So, I’ll be honest.
I’m 31 years old and realised that I’ve never had a real actual romantic Valentine. Now, the commercialisation of the holiday aside – I’ve never had one I liked and who liked me back.
Recently, I was speaking to a close friend of mine, about our lives, love and vulnerability. On a professional front, we’re known for not settling in workplaces or roles if we can help it.
Time and time again, I get told that it’s brave to know when you leave a space that no longer serves you.
But, it becomes very easy to forget to stay and to make something work where possible.
For many reasons, I’m a one strike and I’m planning my exit person. As a result, I’ve crafted a life that’s curated to what I want, and what I want alone. I’m not beholden to anyone, I have no children and I have no partner. And like that Charles Bukowski quote; is it freedom or loneliness?
Now, I’m not coming for my own independence. But it’s funny that quitting jobs and knowing that I’ll be fine, isn’t scary to me.
However, I quite literally have to remind myself that romance or romantic vulnerability isn’t a jaw-dropping, terrifying thing.
When you are used to doing things alone, life does feel different. Ultimately, no one is really coming to ease the mental, emotional and physical load. Ultimately, friends can/will help, but it’s really just up to you. Decisions still have to be made.
Will I move? Am I aiming for a promotion? What am I making for dinner?
Why am I this scared?
Most of my romantic relationships have not lasted long. I have not met any significant other’s parents. Never done major holidays and can’t really comprehend doing that either.
I don’t really know what it means to compromise with another person, because I never had to. I haven’t tried to seek that out either.
But the fact of the matter is, you can’t treat people like temporary beings. Like you’re always going to leave.
I can’t build a life with anyone if I’m always anticipating failure. If I’m impossible to pin down, because I’m waiting for the punch line. If I seek out issues because it’s easier to self-sabotage and remain emotionally unavailable.
Being confronted with these kind of truths suck, because it is far easier to be alone.
However, in the last few weeks, I’ve seen the change in not only me, but my peers too. A life curated is beautiful, but a life with lived experiences is what we really want.

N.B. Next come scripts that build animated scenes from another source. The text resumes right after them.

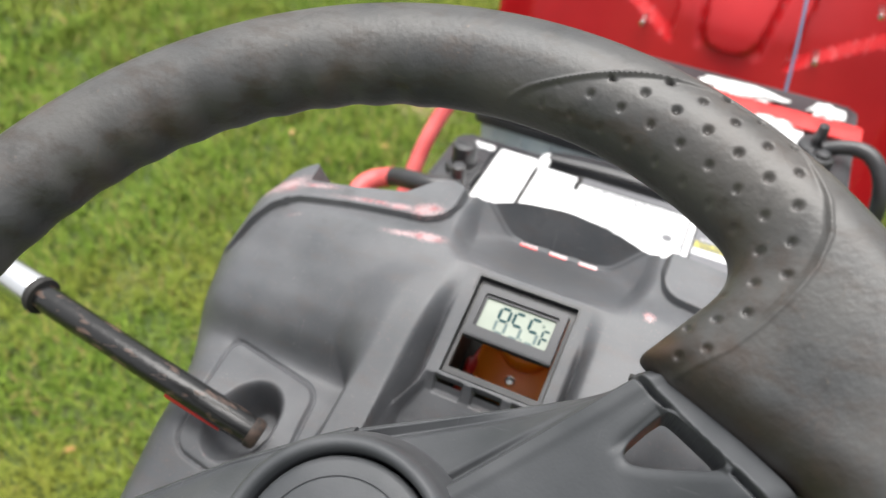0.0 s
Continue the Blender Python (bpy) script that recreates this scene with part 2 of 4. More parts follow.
sl.new(mp.outputs["Vector"], gr.inputs["Vector"])
sl.new(gr.outputs["Fac"], wide.inputs["Value"])
sl.new(wide.outputs["Result"], mix.inputs["Fac"])
sl.new(under, mix.inputs["Color1"])
sl.new(mix.outputs["Color"], sn["Principled BSDF"].inputs["Base Color"])
grass_mat = material("grass_blades", (0.12, 0.2, 0.03), 0.75, 0.0, 0.15)
gn, gl = grass_mat.node_tree.nodes, grass_mat.node_tree.links
geo, ramp = gn.new("ShaderNodeNewGeometry"), gn.new("ShaderNodeValToRGB")
for k, (p, c) in enumerate([(0.0, (0.075, 0.135, 0.016)), (0.5, (0.135, 0.21, 0.025)), (0.86, (0.2, 0.275, 0.042)), (0.955, (0.27, 0.25, 0.075)), (1.0, (0.34, 0.21, 0.1))]):
    e = ramp.color_ramp.elements[k] if k < 2 else ramp.color_ramp.elements.new(p)
    e.position, e.color = p, (*c, 1)
gl.new(geo.outputs["Random Per Island"], ramp.inputs["Fac"])
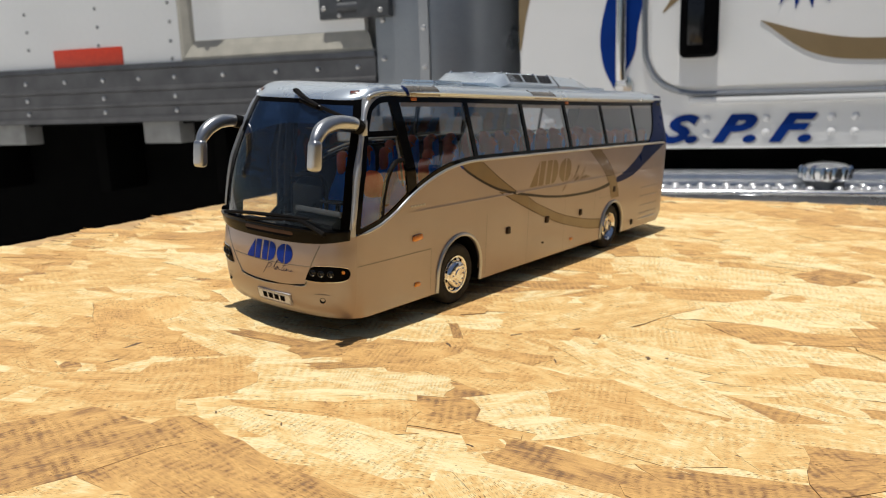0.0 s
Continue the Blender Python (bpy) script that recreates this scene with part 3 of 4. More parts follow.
    stud = part("stud", lathe([(7.5, 0), (7, 4), (4.5, 6.5), (0.01, 7.2)], 12, 'Z'), TREAD, cab)
    stud.matrix_basis = pose(-0.37, 0.04, -0.239)
    for i in range(26):
        for dx, y in ((0, 2), (-22, 24), (0, 46)):
            share(stud, cab, pose((-413 - 43.5 * i + dx) * MM, y * MM, -0.239))
    slope = pose(0, 0.100, -0.290, -42, 0, 0)
    lower = part("lower_tread", box(-2430, -444, -29, 16, -4, 0, 1), UNDER, cab, "dark dimpled lower step")
    lower.matrix_basis = slope
    dimple = part("dimple", lathe([(10.5, 0), (10, 2.5), (7.5, 4.5), (4.5, 5.4), (0.01, 5.8)], 16, 'Z'), TREAD, cab)
    dimple.matrix_basis = slope @ pose(-0.476, -0.001, 0)
    for i in range(64):
        share(dimple, cab, slope @ pose((-493 - 17.8 * i) * MM, (0 if i % 2 else -13) * MM, 0))
    part("tread_clip", box(-776, -737, 60, 124, -340, -272, 3), POLISHED, cab)
    cap = part("filler_cap", lathe([(38, -12), (40, 0), (38, 10), (30, 16), (12, 19), (0.01, 19.5)], 28, 'Z'), POLISHED, cab, "fluted polished filler cap")
    cap.matrix_basis = pose(-0.875, 0.01, -0.212)
    for i in range(14):
        a = 2 * math.pi * i / 14
        o = part("flute", lathe([(5, -8), (5, 9), (3, 12), (0.01, 12.5)], 8, 'Z'), POLISHED, cap)
        o.location = (0.038 * math.cos(a), 0.038 * math.sin(a), 0)
    part("filler_neck", lathe([(30, -40), (30, 0)], 24, 'Z', at=(-875, 10, -224)), STEEL, cab)
    return cab


trailer_build()
cab_build()

# ---- model coach (millimetres; front axle at x = 0, near flank at y = 0, wheels on z = 0) ----
CY, HALF, NOSE, TAIL = 28.5, 28.5, 12.0, 7.0
nose_x = curve([(6, -56.8), (9, -58.8), (13, -59.9), (19, -60.7), (24, -60.8), (29, -60.3), (34, -59.7), (45, -57.0), (58, -52.4), (66, -49.0), (70, -47.0), (76, -44)])
tail_x = curve([(6, 191.5), (12, 195.5), (30, 196.5), (50, 195.8), (70, 192), (76, 190)])
belt = curve([(-53, 31.3), (-50, 31.6), (-45, 32.4), (-39, 34.2), (-33, 37.2), (-28, 40.2), (-22, 43.0), (-17, 45.0), (-9, 47.4), (-1, 48.7), (7, 49.3), (30, 49.4), (110, 49.0), (206, 48.2)])
BAND_TOP = 69.2
# the roof's edge climbs a little towards the front
lift = curve([(-60, 0.0), (-47, 0.0), (-44, 0.25), (-40, 0.95), (-36, 1.3), (-30, 1.35), (0, 1.3), (20, 1.0), (45, 0.7), (70, 0.4), (110, 0.1), (140, 0.0), (210, 0.0)])


def belt_of(far):
    """The lower edge of the side windows; the far side has a tall door pane in front."""
    return (lambda x: 22.0 if x < -29.6 else belt(x - 8)) if far else belt


def expo(z):
    return 2.35 + 1.25 * max(0.0, min(1.0, (z - 30) / 40.0))


def inset(z):
    if z < 12:
        return 0.008 * (12 - z) ** 1.5
    return 0.0 if z < 49.6 else 4.25 * ((z - 49.6) / 19.4) ** 1.03


def flank(x, z, off=0.0, far=False):
    """A point of the coach's side."""
    h, EXPO = HALF - inset(z), expo(z)
    xc, xt = nose_x(z) + NOSE, tail_x(z) - TAIL
    gx, q = 0.0, 1.0
    if x < xc:
        d = min((xc - x) / NOSE, 0.999)
        q = (1 - d ** EXPO) ** (1 / EXPO)
        gx = -(d ** (EXPO - 1)) / NOSE
    elif x > xt:
        d = min((x - xt) / TAIL, 0.999)
        q = (1 - d ** EXPO) ** (1 / EXPO)
        gx = (d ** (EXPO - 1)) / TAIL
    n = Vector((gx, -(q ** (EXPO - 1)) / h, 0)).normalized()
    p = Vector((x, CY - h * q, z)) + off * n
    if far:
        p.y = 2 * CY - p.y
    return p


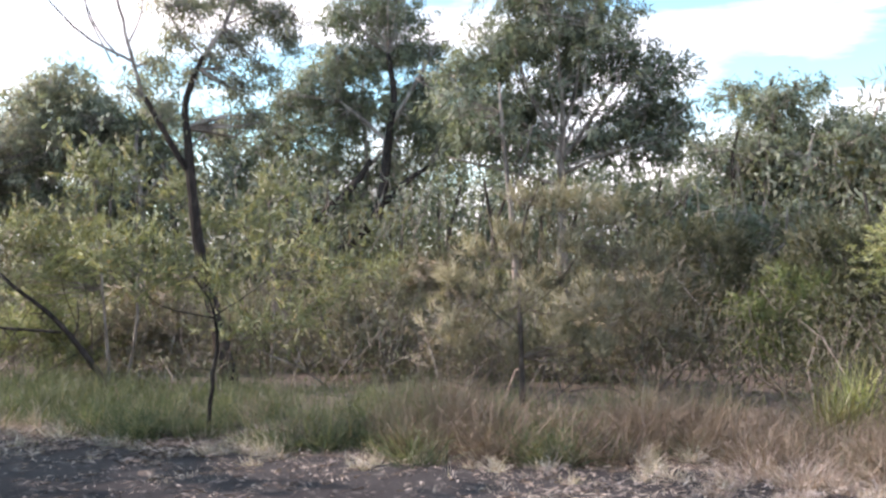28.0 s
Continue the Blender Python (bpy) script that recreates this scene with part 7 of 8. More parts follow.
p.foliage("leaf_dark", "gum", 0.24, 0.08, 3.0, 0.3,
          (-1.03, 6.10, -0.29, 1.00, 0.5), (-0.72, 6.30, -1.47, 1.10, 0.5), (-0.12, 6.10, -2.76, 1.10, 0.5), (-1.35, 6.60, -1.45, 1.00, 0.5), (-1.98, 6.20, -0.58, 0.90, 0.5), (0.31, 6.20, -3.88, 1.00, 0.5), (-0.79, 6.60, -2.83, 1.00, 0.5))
# out of view: added only to cast shade on the verge by the thicket
p = Plant("acacia_shrub", "unseen tall acacia added to shade the verge by the thicket", "shrub", 5.0, 3.9, -57.0, "bark_grey", 28)
p.limb((0, -0.1, 0, 0.06), (-0.2, 1.6, 0, 0.04), (-0.3, 3.2, 0, 0.02))
p.limb((0.1, -0.05, 0, 0.05), (0.6, 1.6, 0, 0.03), (0.9, 3.0, 0, 0.015))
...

“There will be a lot of adapting. There will be a lot of letting go. It is scary but necessary work to make, do, and make do in the service of becoming a version of yourself you can feel content living with. Release the baggage, your scars will be reminder enough of the lessons learned in the process.”

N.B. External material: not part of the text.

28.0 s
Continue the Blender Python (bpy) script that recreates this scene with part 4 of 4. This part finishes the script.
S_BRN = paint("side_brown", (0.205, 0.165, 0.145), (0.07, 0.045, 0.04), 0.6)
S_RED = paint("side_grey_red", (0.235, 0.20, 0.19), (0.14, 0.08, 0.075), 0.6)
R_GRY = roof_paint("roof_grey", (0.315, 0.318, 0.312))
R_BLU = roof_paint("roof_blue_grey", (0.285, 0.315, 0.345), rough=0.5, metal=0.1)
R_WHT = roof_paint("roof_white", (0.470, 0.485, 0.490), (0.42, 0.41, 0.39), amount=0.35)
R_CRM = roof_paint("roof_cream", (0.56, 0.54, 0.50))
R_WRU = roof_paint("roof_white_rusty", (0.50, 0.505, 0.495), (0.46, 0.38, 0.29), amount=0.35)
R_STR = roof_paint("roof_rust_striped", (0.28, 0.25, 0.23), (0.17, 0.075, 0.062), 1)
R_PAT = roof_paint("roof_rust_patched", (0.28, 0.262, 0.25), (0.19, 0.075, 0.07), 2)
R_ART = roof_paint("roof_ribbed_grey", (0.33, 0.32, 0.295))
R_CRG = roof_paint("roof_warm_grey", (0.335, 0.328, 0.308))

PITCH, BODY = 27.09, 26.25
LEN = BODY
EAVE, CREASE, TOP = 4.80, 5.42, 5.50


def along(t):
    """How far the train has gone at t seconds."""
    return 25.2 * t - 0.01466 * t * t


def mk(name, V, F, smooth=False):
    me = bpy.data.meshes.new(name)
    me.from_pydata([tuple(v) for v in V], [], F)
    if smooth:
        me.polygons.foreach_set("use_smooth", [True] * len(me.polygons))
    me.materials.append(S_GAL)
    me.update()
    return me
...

Adam J. Kurtz – You Are Here (for Now): A Guide to Finding Your Way
Sometimes that looks joining skate clubs, going to gym to or staying at an exhibition by yourself so you can engage with people in real life. It means asking for your needs to be met.

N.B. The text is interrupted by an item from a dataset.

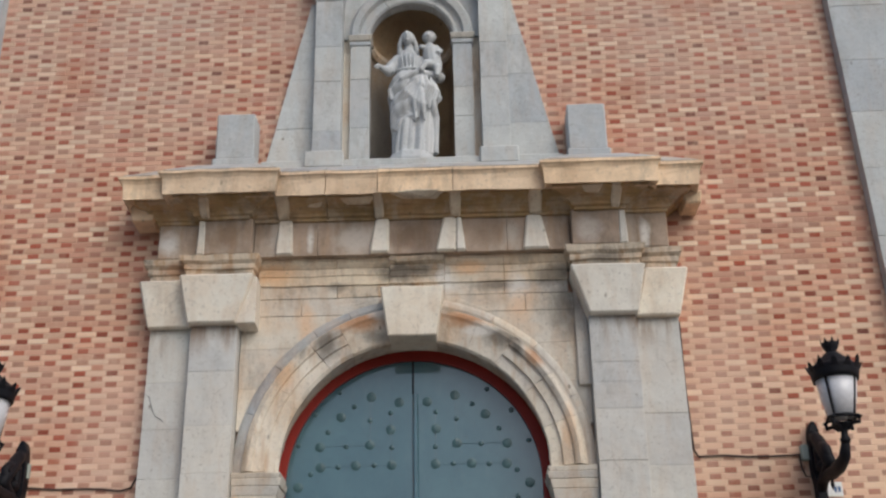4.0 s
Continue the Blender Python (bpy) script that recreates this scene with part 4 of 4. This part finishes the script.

It means not ignoring every single attempt someone makes to take you out on a date.
It means being okay with ongoing rejection and experiencing disappointment.
The truth is, I haven’t had a real Valentine because I kinda decided I didn’t want to pursue that. I haven’t exactly made myself open to that possibility. A life isn’t just one or two aspects that are filled to the maximum, things that you can tick off and tie up neatly. It’s all the ugly shit you can’t plan for, including romantic love, daunting career changes and personal life realisations.
So, I’m going to buy myself flowers this month, be grateful for the love I do have in my life and be a little vulnerable or sad.
Day by day, building a life.
x
A
I resonate so deeply with the idea of a lonely freedm. Of curating a beautiful life that I need not escape from, but over the past few years, I’ve finally had the courage to truly invite my friends and loves into that space. Which is to say, I’ll probably always adore my own sense of lonely freedom, but what a joy to sit beside another while reveling in it. Thank you for sharing this.
This was very honest/transparent of you, thanks for sharing.